▸ **Do this**
Can you copy out the data exactly? Leave the images out.

-- start Available records --

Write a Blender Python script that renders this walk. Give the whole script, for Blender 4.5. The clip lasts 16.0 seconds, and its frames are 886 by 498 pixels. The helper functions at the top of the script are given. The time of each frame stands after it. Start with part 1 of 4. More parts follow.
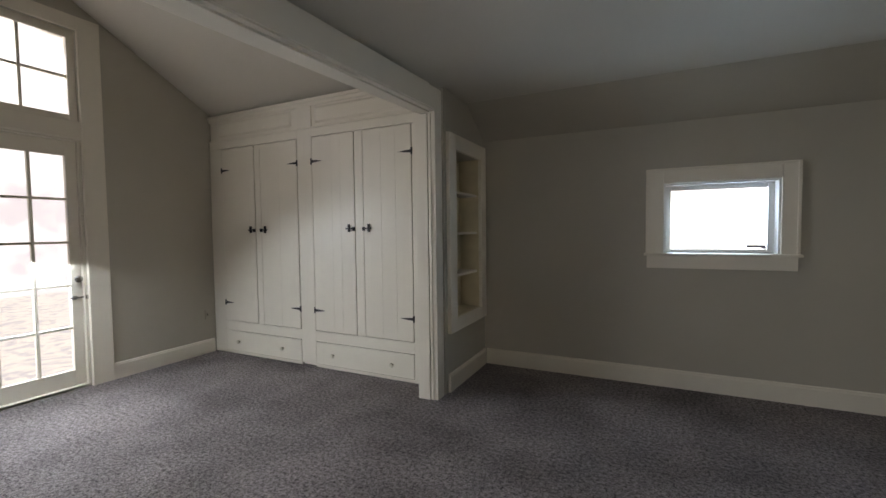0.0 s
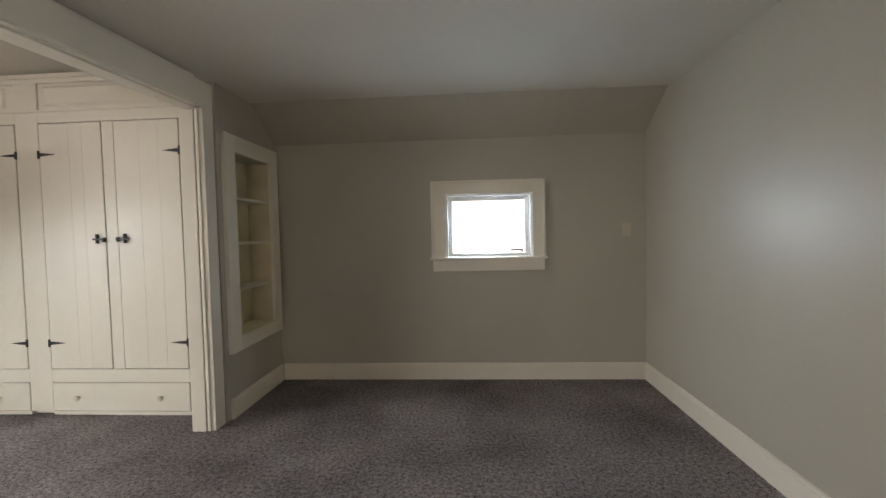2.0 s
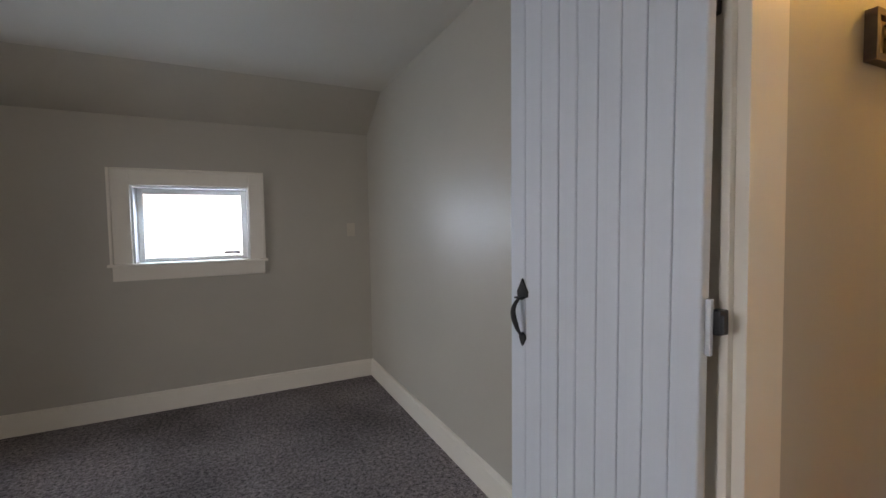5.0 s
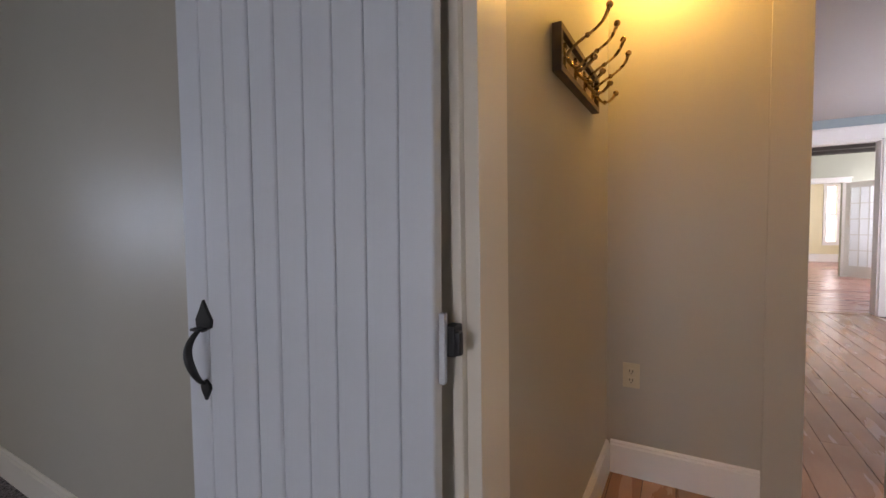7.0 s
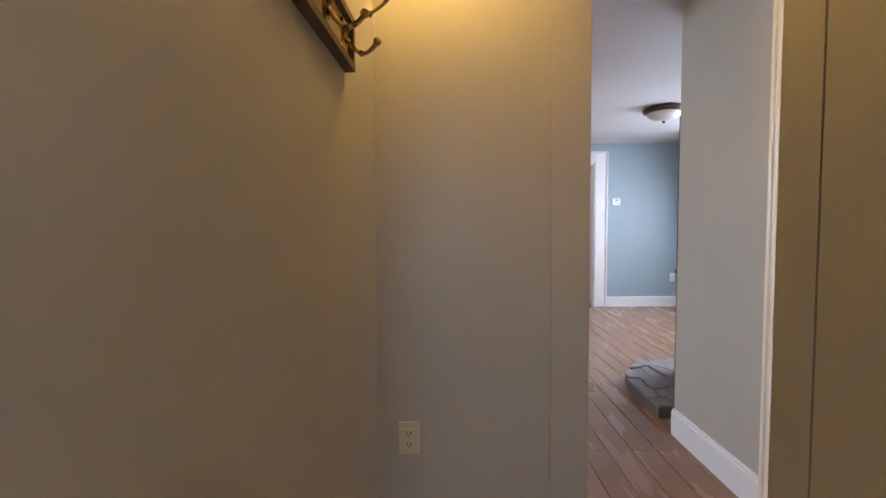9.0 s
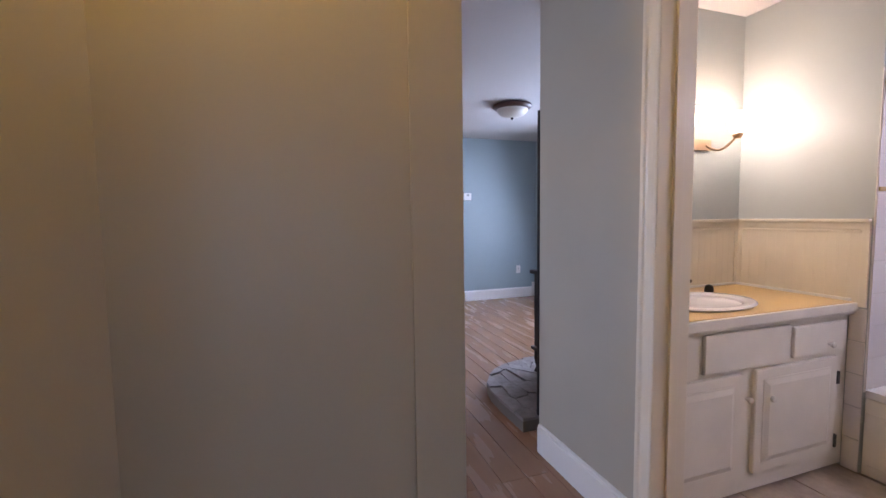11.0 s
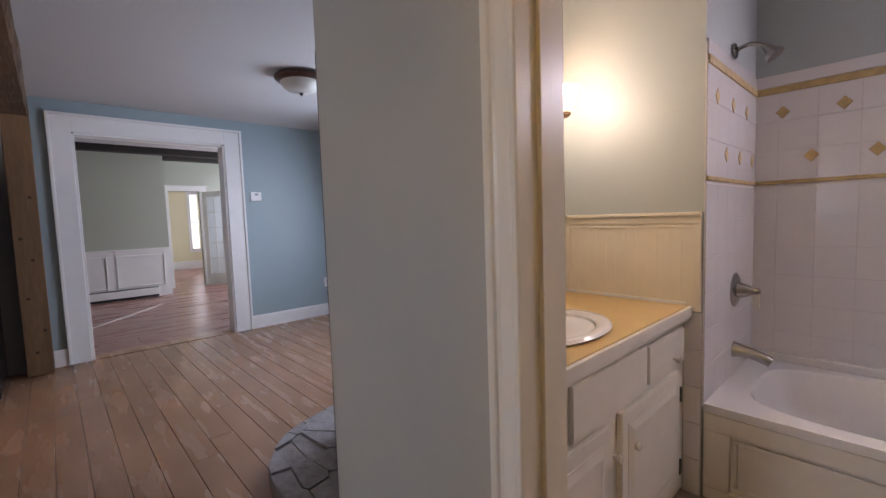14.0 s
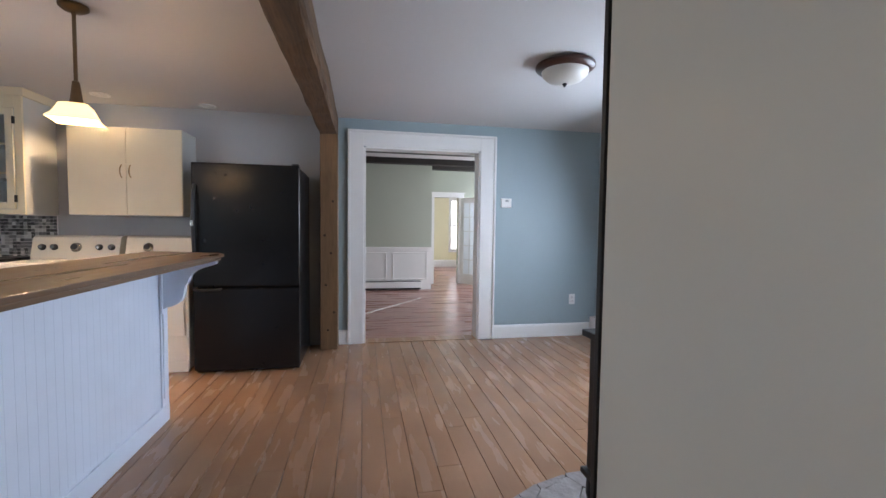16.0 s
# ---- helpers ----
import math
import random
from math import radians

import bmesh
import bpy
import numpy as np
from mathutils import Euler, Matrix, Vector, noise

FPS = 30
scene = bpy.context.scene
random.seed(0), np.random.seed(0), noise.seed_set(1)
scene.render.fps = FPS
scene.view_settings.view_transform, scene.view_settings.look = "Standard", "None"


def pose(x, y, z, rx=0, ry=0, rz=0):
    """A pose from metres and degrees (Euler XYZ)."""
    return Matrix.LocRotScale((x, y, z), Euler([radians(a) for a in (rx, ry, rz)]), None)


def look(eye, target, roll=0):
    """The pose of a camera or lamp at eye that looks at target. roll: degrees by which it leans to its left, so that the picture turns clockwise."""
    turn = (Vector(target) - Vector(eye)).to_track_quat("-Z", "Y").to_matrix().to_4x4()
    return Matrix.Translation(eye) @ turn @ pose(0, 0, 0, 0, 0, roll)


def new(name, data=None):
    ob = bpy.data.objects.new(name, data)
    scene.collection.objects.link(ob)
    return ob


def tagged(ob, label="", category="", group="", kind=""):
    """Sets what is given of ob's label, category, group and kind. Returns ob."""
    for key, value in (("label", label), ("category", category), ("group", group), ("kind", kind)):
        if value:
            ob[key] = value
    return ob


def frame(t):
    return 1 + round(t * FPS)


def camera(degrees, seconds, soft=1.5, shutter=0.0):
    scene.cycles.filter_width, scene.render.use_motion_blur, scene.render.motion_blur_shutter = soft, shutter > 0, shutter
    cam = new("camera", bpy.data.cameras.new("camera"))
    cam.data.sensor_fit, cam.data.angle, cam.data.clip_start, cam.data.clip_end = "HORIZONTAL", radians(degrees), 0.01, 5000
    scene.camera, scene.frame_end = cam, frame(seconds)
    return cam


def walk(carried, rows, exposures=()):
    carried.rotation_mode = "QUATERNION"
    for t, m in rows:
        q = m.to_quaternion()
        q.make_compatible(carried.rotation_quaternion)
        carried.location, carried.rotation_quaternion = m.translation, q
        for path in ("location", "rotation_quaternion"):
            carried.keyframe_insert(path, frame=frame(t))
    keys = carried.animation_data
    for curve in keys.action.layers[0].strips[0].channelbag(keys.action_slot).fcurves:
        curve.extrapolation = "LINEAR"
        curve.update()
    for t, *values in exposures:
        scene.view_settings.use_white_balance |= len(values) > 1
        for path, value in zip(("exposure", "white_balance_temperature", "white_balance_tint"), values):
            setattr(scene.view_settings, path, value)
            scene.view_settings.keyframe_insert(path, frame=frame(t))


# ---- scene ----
cam = camera(92.8, 16.0)
PATH = [
    (0, (0.514, 0.572, 1.156), (-0.36, 2.368, 1.067), -0.7),
    (0.5, (0.563, 0.576, 1.158), (-0.124, 2.453, 1.084), -0.8),
    (1, (0.647, 0.603, 1.163), (0.136, 2.535, 1.091), -1.0),
    (1.5, (0.734, 0.629, 1.169), (0.454, 2.607, 1.09), -1.3),
    (2, (0.797, 0.662, 1.169), (0.67, 2.656, 1.093), -1.3),
    (2.5, (0.884, 0.693, 1.172), (0.827, 2.691, 1.096), -1.5),
    (3, (0.981, 0.712, 1.176), (1.05, 2.709, 1.097), -1.6),
    (3.5, (1.061, 0.719, 1.173), (1.337, 2.698, 1.092), -1.7),
    (3.7, (1.079, 0.714, 1.185), (1.444, 2.678, 1.093), -1.8),
    (5.8, (1.298, 0.815, 1.145), (2.558, 2.365, 1.063), -0.6),
    (6, (1.326, 0.852, 1.151), (2.696, 2.307, 1.067), -0.6),
    (6.5, (1.391, 0.911, 1.151), (2.993, 2.104, 1.058), -0.8),
    (7, (1.478, 0.937, 1.144), (3.219, 1.916, 1.039), -0.9),
    (7.5, (1.645, 0.963, 1.153), (3.475, 1.762, 1.05), -0.9),
    (8, (1.806, 0.963, 1.17), (3.712, 1.561, 1.065), -0.8),
    (8.5, (1.935, 0.961, 1.161), (3.9, 1.32, 1.063), -0.7),
    (9, (2.117, 0.974, 1.177), (4.114, 1.013, 1.076), -0.4),
    (9.2, (2.176, 0.977, 1.184), (4.172, 0.891, 1.084), -0.6),
    (11.3, (2.687, 0.84, 1.251), (4.52, 0.053, 1.096), -0.4),
    (11.5, (2.758, 0.812, 1.247), (4.532, -0.1, 1.093), -0.1),
    (12, (2.891, 0.759, 1.242), (4.522, -0.387, 1.08), -0.0),
    (12.5, (2.974, 0.68, 1.228), (4.477, -0.629, 1.059), -0.4),
    (13, (3.095, 0.566, 1.23), (4.475, -0.872, 1.062), -1.6),
    (13.5, (3.167, 0.47, 1.23), (4.523, -0.99, 1.064), -1.8),
    (14, (3.257, 0.348, 1.224), (4.719, -1.008, 1.074), -1.9),
    (14.5, (3.36, 0.297, 1.234), (4.991, -0.857, 1.128), -0.7),
    (15, (3.445, 0.286, 1.237), (5.226, -0.618, 1.132), -0.1),
    (15.5, (3.61, 0.212, 1.247), (5.507, -0.414, 1.147), -0.2),
    (16, (3.781, 0.156, 1.255), (5.743, -0.218, 1.152), 0.7),
]
EXPOSURES = [
    (0.0, -0.05, 7600, 19), (0.5, 0.32, 8000, 21), (1.0, 0.74, 8500, 23), (1.5, 0.68, 8700, 24), (2.0, 0.53, 8450, 21), (3.5, 0.39, 8300, 22), (6.0, 0.17, 7250, 27), (7.5, -0.05, 7600, 29), (8.5, -0.03, 8050, 29),
    (9.0, -0.02, 6500, 21), (11.5, -0.46, 5950, 28), (12.5, -0.43, 6050, 27), (14.0, -0.86, 6500, 24), (15.0, -0.65, 6400, 21), (15.5, -0.42, 6200, 18), (16.0, -0.43, 6450, 16)]
walk(cam, [(t, look(eye, target, roll)) for t, eye, target, roll in PATH], EXPOSURES)

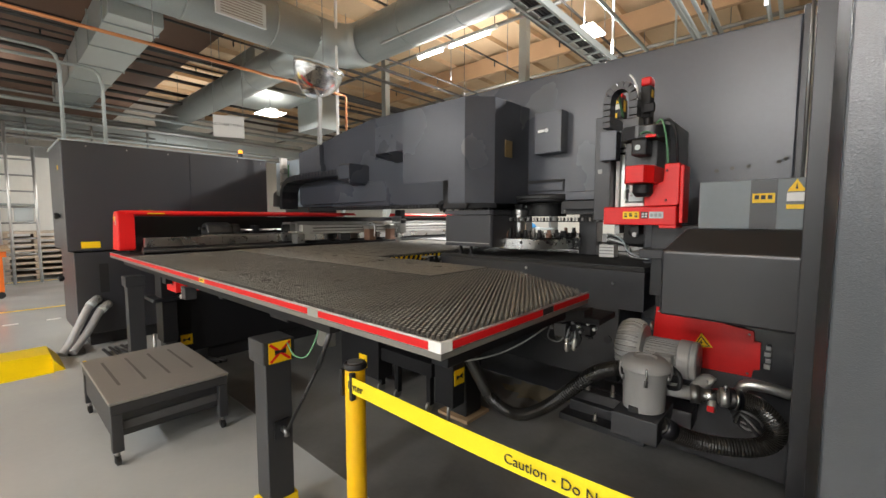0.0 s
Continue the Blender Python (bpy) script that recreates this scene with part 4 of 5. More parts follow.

-- end Available records --

▸ **Completed task**
Write a Blender Python script that renders this walk. Give the whole script, for Blender 4.5. The clip lasts 16.0 seconds, and its frames are 886 by 498 pixels. The helper functions at the top of the script are given. The time of each frame stands after it. Start with part 1 of 4. More parts follow.
0.0 s
2.0 s
5.0 s
7.0 s
9.0 s
11.0 s
14.0 s
16.0 s
# ---- helpers ----
import math
import random
from math import radians

import bmesh
import bpy
import numpy as np
from mathutils import Euler, Matrix, Vector, noise

FPS = 30
scene = bpy.context.scene
random.seed(0), np.random.seed(0), noise.seed_set(1)
scene.render.fps = FPS
scene.view_settings.view_transform, scene.view_settings.look = "Standard", "None"


def pose(x, y, z, rx=0, ry=0, rz=0):
    """A pose from metres and degrees (Euler XYZ)."""
    return Matrix.LocRotScale((x, y, z), Euler([radians(a) for a in (rx, ry, rz)]), None)


def look(eye, target, roll=0):
    """The pose of a camera or lamp at eye that looks at target. roll: degrees by which it leans to its left, so that the picture turns clockwise."""
    turn = (Vector(target) - Vector(eye)).to_track_quat("-Z", "Y").to_matrix().to_4x4()
    return Matrix.Translation(eye) @ turn @ pose(0, 0, 0, 0, 0, roll)


def new(name, data=None):
    ob = bpy.data.objects.new(name, data)
    scene.collection.objects.link(ob)
    return ob


def tagged(ob, label="", category="", group="", kind=""):
    """Sets what is given of ob's label, category, group and kind. Returns ob."""
    for key, value in (("label", label), ("category", category), ("group", group), ("kind", kind)):
        if value:
            ob[key] = value
    return ob


def frame(t):
    return 1 + round(t * FPS)


def camera(degrees, seconds, soft=1.5, shutter=0.0):
    scene.cycles.filter_width, scene.render.use_motion_blur, scene.render.motion_blur_shutter = soft, shutter > 0, shutter
    cam = new("camera", bpy.data.cameras.new("camera"))
    cam.data.sensor_fit, cam.data.angle, cam.data.clip_start, cam.data.clip_end = "HORIZONTAL", radians(degrees), 0.01, 5000
    scene.camera, scene.frame_end = cam, frame(seconds)
    return cam


def walk(carried, rows, exposures=()):
    carried.rotation_mode = "QUATERNION"
    for t, m in rows:
        q = m.to_quaternion()
        q.make_compatible(carried.rotation_quaternion)
        carried.location, carried.rotation_quaternion = m.translation, q
        for path in ("location", "rotation_quaternion"):
            carried.keyframe_insert(path, frame=frame(t))
    keys = carried.animation_data
    for curve in keys.action.layers[0].strips[0].channelbag(keys.action_slot).fcurves:
        curve.extrapolation = "LINEAR"
        curve.update()
    for t, *values in exposures:
        scene.view_settings.use_white_balance |= len(values) > 1
        for path, value in zip(("exposure", "white_balance_temperature", "white_balance_tint"), values):
            setattr(scene.view_settings, path, value)
            scene.view_settings.keyframe_insert(path, frame=frame(t))


# ---- scene ----
cam = camera(92.8, 16.0)
PATH = [
    (0, (0.514, 0.572, 1.156), (-0.36, 2.368, 1.067), -0.7),
    (0.5, (0.563, 0.576, 1.158), (-0.124, 2.453, 1.084), -0.8),
    (1, (0.647, 0.603, 1.163), (0.136, 2.535, 1.091), -1.0),
    (1.5, (0.734, 0.629, 1.169), (0.454, 2.607, 1.09), -1.3),
    (2, (0.797, 0.662, 1.169), (0.67, 2.656, 1.093), -1.3),
    (2.5, (0.884, 0.693, 1.172), (0.827, 2.691, 1.096), -1.5),
    (3, (0.981, 0.712, 1.176), (1.05, 2.709, 1.097), -1.6),
    (3.5, (1.061, 0.719, 1.173), (1.337, 2.698, 1.092), -1.7),
    (3.7, (1.079, 0.714, 1.185), (1.444, 2.678, 1.093), -1.8),
    (5.8, (1.298, 0.815, 1.145), (2.558, 2.365, 1.063), -0.6),
    (6, (1.326, 0.852, 1.151), (2.696, 2.307, 1.067), -0.6),
    (6.5, (1.391, 0.911, 1.151), (2.993, 2.104, 1.058), -0.8),
    (7, (1.478, 0.937, 1.144), (3.219, 1.916, 1.039), -0.9),
    (7.5, (1.645, 0.963, 1.153), (3.475, 1.762, 1.05), -0.9),
    (8, (1.806, 0.963, 1.17), (3.712, 1.561, 1.065), -0.8),
    (8.5, (1.935, 0.961, 1.161), (3.9, 1.32, 1.063), -0.7),
    (9, (2.117, 0.974, 1.177), (4.114, 1.013, 1.076), -0.4),
    (9.2, (2.176, 0.977, 1.184), (4.172, 0.891, 1.084), -0.6),
    (11.3, (2.687, 0.84, 1.251), (4.52, 0.053, 1.096), -0.4),
    (11.5, (2.758, 0.812, 1.247), (4.532, -0.1, 1.093), -0.1),
    (12, (2.891, 0.759, 1.242), (4.522, -0.387, 1.08), -0.0),
    (12.5, (2.974, 0.68, 1.228), (4.477, -0.629, 1.059), -0.4),
    (13, (3.095, 0.566, 1.23), (4.475, -0.872, 1.062), -1.6),
    (13.5, (3.167, 0.47, 1.23), (4.523, -0.99, 1.064), -1.8),
    (14, (3.257, 0.348, 1.224), (4.719, -1.008, 1.074), -1.9),
    (14.5, (3.36, 0.297, 1.234), (4.991, -0.857, 1.128), -0.7),
    (15, (3.445, 0.286, 1.237), (5.226, -0.618, 1.132), -0.1),
    (15.5, (3.61, 0.212, 1.247), (5.507, -0.414, 1.147), -0.2),
    (16, (3.781, 0.156, 1.255), (5.743, -0.218, 1.152), 0.7),
]
EXPOSURES = [
    (0.0, -0.05, 7600, 19), (0.5, 0.32, 8000, 21), (1.0, 0.74, 8500, 23), (1.5, 0.68, 8700, 24), (2.0, 0.53, 8450, 21), (3.5, 0.39, 8300, 22), (6.0, 0.17, 7250, 27), (7.5, -0.05, 7600, 29), (8.5, -0.03, 8050, 29),
    (9.0, -0.02, 6500, 21), (11.5, -0.46, 5950, 28), (12.5, -0.43, 6050, 27), (14.0, -0.86, 6500, 24), (15.0, -0.65, 6400, 21), (15.5, -0.42, 6200, 18), (16.0, -0.43, 6450, 16)]
walk(cam, [(t, look(eye, target, roll)) for t, eye, target, roll in PATH], EXPOSURES)

0.0 s
Continue the Blender Python (bpy) script that recreates this scene with part 4 of 5. More parts follow.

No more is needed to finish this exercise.